Start

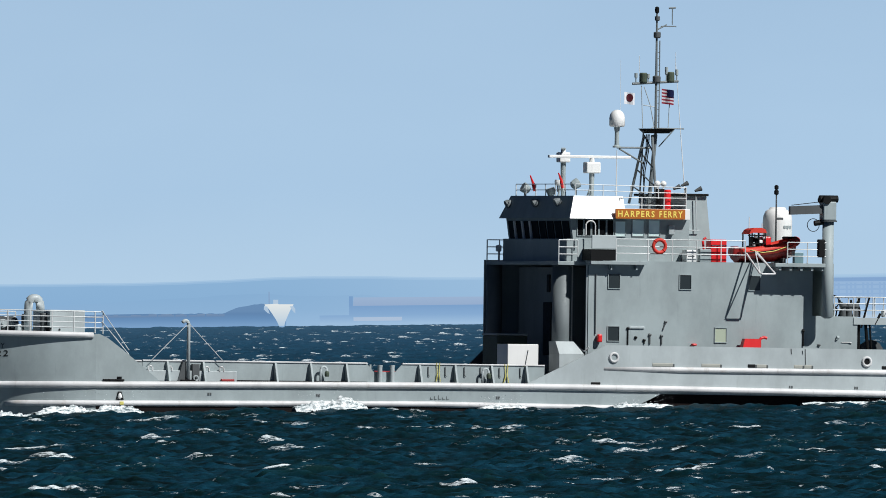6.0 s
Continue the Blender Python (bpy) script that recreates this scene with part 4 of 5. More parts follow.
def bridge():
    z0 = 6.84
    zs = 7.02
    xf = 9.18
    bm = B()
    box(bm, xf, S0 + 0.6, -4.95, 4.95, z0, zs, 0.02)
    part("bridge_deck", bm, GREY, CRAFT)
    # rails of the front platform
    railing([(xf + 0.05, 4.9, zs), (xf + 0.05, 3.2, zs)], 1.0, 3, 1.4)
    railing([(xf + 0.05, 4.9, zs), (xf + 1.5, 4.9, zs)], 1.0, 3, 1.4)
    railing([(xf + 0.05, -4.9, zs), (10.18, -4.9, zs)], 1.0, 3, 0.9)
    bm = B()
    box(bm, xf + 0.28, xf + 0.5, 4.1, 4.4, zs + 0.45, zs + 0.75, 0.05)
    rod(bm, (xf + 0.39, 4.25, zs), (xf + 0.39, 4.25, zs + 0.46), 0.03, 6)
    part("platform_lamp", bm, WHITE, CRAFT, "small white lamp on a post")
    # solid front below the windows
    wx = xf + 0.55
    zsill = 8.03
    bm = B()
    box(bm, wx, wx + 0.9, -4.6, 4.1, zs, zsill + 0.05, 0.02)
    part("bridge_front", bm, GREY, CRAFT)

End

## WORK TO COMPLETE
Working from the lines above, reproduce the material exactly and exclude its pictures.

## RESULT OF THE EXERCISE
6.0 s
Continue the Blender Python (bpy) script that recreates this scene with part 4 of 5. More parts follow.
def bridge():
    z0 = 6.84
    zs = 7.02
    xf = 9.18
    bm = B()
    box(bm, xf, S0 + 0.6, -4.95, 4.95, z0, zs, 0.02)
    part("bridge_deck", bm, GREY, CRAFT)
    # rails of the front platform
    railing([(xf + 0.05, 4.9, zs), (xf + 0.05, 3.2, zs)], 1.0, 3, 1.4)
    railing([(xf + 0.05, 4.9, zs), (xf + 1.5, 4.9, zs)], 1.0, 3, 1.4)
    railing([(xf + 0.05, -4.9, zs), (10.18, -4.9, zs)], 1.0, 3, 0.9)
    bm = B()
    box(bm, xf + 0.28, xf + 0.5, 4.1, 4.4, zs + 0.45, zs + 0.75, 0.05)
    rod(bm, (xf + 0.39, 4.25, zs), (xf + 0.39, 4.25, zs + 0.46), 0.03, 6)
    part("platform_lamp", bm, WHITE, CRAFT, "small white lamp on a post")
    # solid front below the windows
    wx = xf + 0.55
    zsill = 8.03
    bm = B()
    box(bm, wx, wx + 0.9, -4.6, 4.1, zs, zsill + 0.05, 0.02)
    part("bridge_front", bm, GREY, CRAFT)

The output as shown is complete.